It's worse then you think for Areo Glass.
Areo Glass works like Linux (with it enabled) and OS X desktops: It uses compositing technics.
What it does is that it renders all the windows in a off screen buffer, converts the image to textures and then maps that textures on 3d-rendered 2d primatives.
Since all that is being done in video cards then it's going to be fairly fast.
But the sucky part is that your not going to have ANY acceleration to when your windows being initially rendered in the off screen buffer. At least for 'legacy' Win32 apps.
There is going to be no GDI/GDI+ acceleration in Areo Glass due to the composition stuff. Avalon-based apps will be very fast, they will have full acceleration due to the DCE engine... But since Avalon does exist, other then in developer previews and betas, there will be no avalon apps at the time of longhorns release and by far the majority of apps will be win32/GDI style stuff for a couple years at least.
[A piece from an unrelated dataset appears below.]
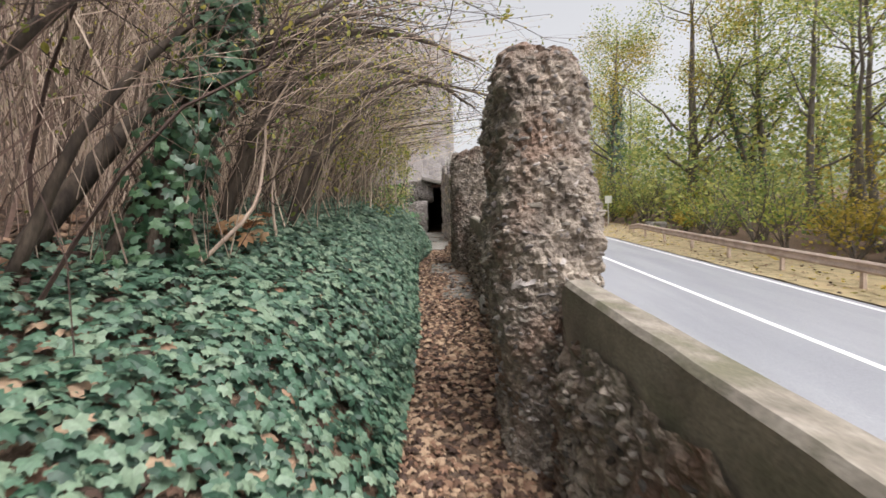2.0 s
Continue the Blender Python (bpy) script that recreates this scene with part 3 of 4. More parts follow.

So if you have a mega card with lots of memory the moving the windows will be fast, the special effects stuff will be nice, but when your working in a paticular window it will be much slower then it is in Windows XP. For the most part you probably won't notice it.
The windows won't have to be redrawn as you move them around and your CPU's will be much more powerfull so it's less lilkely that you'd notice the performance hit when operating in a paticular window.
The nice thing though is that all this gets put on hold when your doing full-screen 3d apps like games, so the performance for games will be OK... although you'd have serious lag as you exit the game and the video memory has to be refreshed with the 512meg or so or texture memory that will needed to be uploaded to get everything working again.
I expect most people will happily go without Full-fledged AeroGlass for a couple more years after they release longhorn, which should give laptops time ot catch up.